Le nouveau chef du gouvernement Youssef Chahed tarde à annoncer son gouvernement et ce plus de deux semaines après avoir été mandaté par le président de la République. Il était pourtant question qu'il compose ce gouvernement rapidement, au maximum dans un délai de dix jours. Aux dernières nouvelles (ou plutôt aux dernières rumeurs), l'annonce de ce gouvernement devrait avoir lieu dans les prochains jours. Les informations fuitées au compte gouttes de Dar Dhiafa à Carthage laissent entendre que M. Chahed sait ce qu'il doit et ne doit pas faire, mais qu'il doit malgré tout consulter les partis politiques et leur donner un chouia de satisfaction, afin d'obtenir leur feu vert par la suite à l'assemblée.
Il se trouve que depuis quelques jours, il ne prend plus en considération les partis politiques seulement, mais également les avis parfois cavaliers des organisations professionnelles, et notamment l'UGTT. La centrale syndicale a en effet haussé d'un ton son discours depuis 48 heures en annonçant son désaccord pour tel ministre et en déclarant que tel autre ne serait bon à rien. Ni la constitution, ni les us et coutumes dans les démocraties ne donnent un tel rôle à l'UGTT. « La faute à BCE qui leur a ouvert la porte du dialogue national pour donner leur avis et s'immiscer dans une composition gouvernementale qui ne les regarde nullement théoriquement. Le pays a vécu des élections de partis et n'a jamais mandaté l'UGTT pour le représenter », déclare un ministre annoncé sortant.

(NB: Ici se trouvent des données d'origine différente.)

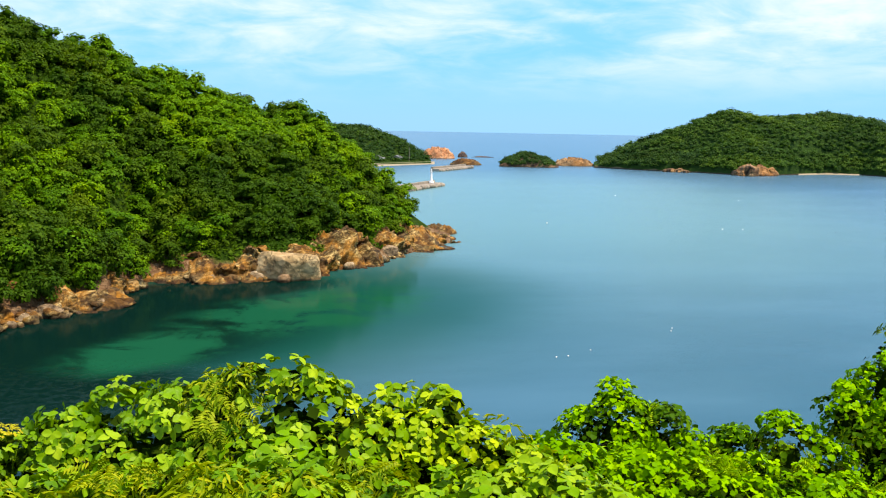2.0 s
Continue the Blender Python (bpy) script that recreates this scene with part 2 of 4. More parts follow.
M["slab"] = rock_material("rust_rock", (0.024, 0.014, 0.006), (0.098, 0.054, 0.016), (0.27, 0.17, 0.062), (0.25, 0.09, 0.006), 0.26, (0.44, 0.60), veins=0.5)
M["pale"] = rock_material("pale_rock", (0.09, 0.062, 0.034), (0.26, 0.19, 0.105), (0.44, 0.345, 0.215), (0.30, 0.16, 0.06), 0.26, (0.5, 0.68), stains=0.3)
M["isle_rock"] = rock_material("island_rock", (0.05, 0.030, 0.016), (0.22, 0.13, 0.06), (0.43, 0.29, 0.15), (0.34, 0.14, 0.03), 0.12, (0.45, 0.62))
M["orange"] = rock_material("orange_rock", (0.28, 0.12, 0.055), (0.50, 0.25, 0.12), (0.62, 0.37, 0.21), (0.55, 0.23, 0.09), 0.12, (0.4, 0.6), stains=0.3)
M["pink_rock"] = rock_material("pink_rock", (0.12, 0.06, 0.04), (0.36, 0.20, 0.14), (0.56, 0.37, 0.28), (0.40, 0.16, 0.08), 0.2, (0.5, 0.7), stains=0.4)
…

Quelle sera la position de Youssef Chahed face aux menaces à peine voilées des syndicats ? D'après les échos parvenant de ceux qui l'ont rencontré, le chef du gouvernement est déterminé à ne pas céder aux pressions, puisqu'il y va carrément de son avenir politique et de sa crédibilité. S'il veut renvoyer une bonne image et réussir sa mission, il se doit de paraitre en homme fort qui impose sa décision. S'il cède dès maintenant aux pressions des syndicats et des partis, il ne s'en relèvera plus jamais et devra céder jusqu'à la fin aux « chantages ». Partant du principe qu'il ne pourra jamais satisfaire tout le monde, il sait qu'il fera des mécontents par les choix qu'il fera lors de la formation de ce gouvernement. Insatisfaits pour insatisfaits, autant que les partis et les syndicats le soient après qu'il ait nommé les personnes qu'il juge lui-même bonnes. Abandonner l'idée de nomination de telle ou autre ministre parce qu'il n'est pas désiré par tel ou autre parti, serait la garantie idéale pour Youssef Chahed de se mettre tout le monde à dos, à commencer par les partis et les syndicats eux mêmes, mais également les médias et l'opinion publique. Sans parler de l'image de « l'homme faible » qu'il enverrait, on voit vraiment mal comment le nouveau chef du gouvernement pourrait réussir sa mission, alors qu'on lui a imposé des ministres qu'il ne voulait pas et obligé à se débarrasser de personnalités qu'il voulait.